Les petits marmots, quant à eux, seront totalement ravis de gambader tranquillement dans un monde inconnu et d’aller explorer les différentes possibilités offertes par les personnages. À vous de leur servir de guide pour la visite, la revisite, la rerevisite, et leur rappeler leurs précédentes mésaventures quand ils se dirigeront inexorablement vers le même bobo (et après on me dira que les marmots ont de la mémoire, pfff !).
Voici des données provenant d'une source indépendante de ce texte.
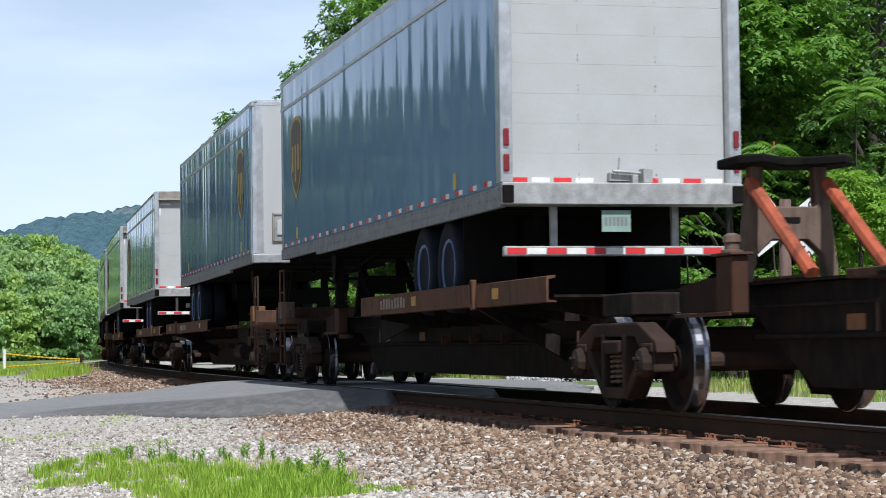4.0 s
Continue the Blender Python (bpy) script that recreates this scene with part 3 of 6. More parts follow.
def build_hill():
    # distance haze is mixed into the forest's blue-green base colours
    a = Mat("hazed far forest", (0.055, 0.125, 0.16), 1.0)
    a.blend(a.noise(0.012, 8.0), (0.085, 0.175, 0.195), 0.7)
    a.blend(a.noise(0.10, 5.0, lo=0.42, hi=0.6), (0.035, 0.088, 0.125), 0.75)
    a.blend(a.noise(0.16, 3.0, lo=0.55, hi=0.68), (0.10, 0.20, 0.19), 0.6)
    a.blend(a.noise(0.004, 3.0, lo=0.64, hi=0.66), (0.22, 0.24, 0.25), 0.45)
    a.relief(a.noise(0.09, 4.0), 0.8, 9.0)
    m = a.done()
    xs = np.linspace(-1700, 900, 420)
    crest = np.interp(xs / 3000, [-0.6, -0.3, -0.207, -0.187, -0.165, -0.150, -0.138, -0.12, 0.0, 0.3], [90, 130, 163, 176, 190, 197, 201, 196, 170, 120])
    crest = crest + 6.5 + 2.2 * np.sin(xs * 0.043) + 1.4 * np.sin(xs * 0.11 + 1) + np.random.default_rng(2).normal(0, 1.5, len(xs))
    V = []
    rows = 26
    for r in range(rows):
        t = r / (rows - 1)
        for x, c in zip(xs, crest):
            V.append((x, 2200 + 800 * t + 40 * math.sin(x * 0.01 + 5 * t), -5 + (c + 5) * (t ** 1.2) + 5 * math.sin(x * 0.017 + 9 * t) * (1 - t)))
    for x, c in zip(xs, crest):
        V.append((x, 3500, -5))
    n = len(xs)
    F = [(r * n + c, r * n + c + 1, (r + 1) * n + c + 1, (r + 1) * n + c) for r in range(rows) for c in range(n - 1)]
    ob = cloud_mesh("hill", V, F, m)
    tagged(ob, "distant wooded hill, haze painted into its blue-green", "hill", kind="structure")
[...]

Il faudra quand même les laisser cogiter quelques minutes, ne serait-ce que pour qu’ils trouvent seuls l’utilité des objets qu’ils viennent de glaner en route. Une corde serait utile si on trouvait quelque chose à escalader, n’est-ce pas ? 

De notre côté, on a énormément apprécié le style d’Arnaud Boutle, au dessin à la fois léger et évocateur. C’est lisible, détaillé, et au fil des relectures on se surprend à découvrir des petits détails passés à l’as dans le feu de l’aventure. C’est vraiment sympathique, et l’ambiance est au top.

Une petite aventure ?

Alors, soyons clairs : vous n’embarquerez pas pour une épopée de douze heures en tournant la première page du livre. Il suffira en effet de 6 choix en tout et pour tout pour atteindre la fin de l’histoire. Si votre marmot a de la chance, il peut faire un sans faute et gagner du premier coup, après 10 minutes de jeu. C’est peu probable, mais cela peut arriver, oui. C’est pourquoi nous mettons vraiment l’accent sur les marmots concernés par ce jeu. Ils ont entre 3 et 5 ans et ne sont pas capables de beaucoup plus d’attention/concentration que la durée d’une histoire. Et à cet âge-là, ils ont besoin qu’on leur répète la même histoire à l’envi. Donc la relative faible durée de vie de l’aventure sera compensée par le fait que vous aller la sillonner pendant longtemps.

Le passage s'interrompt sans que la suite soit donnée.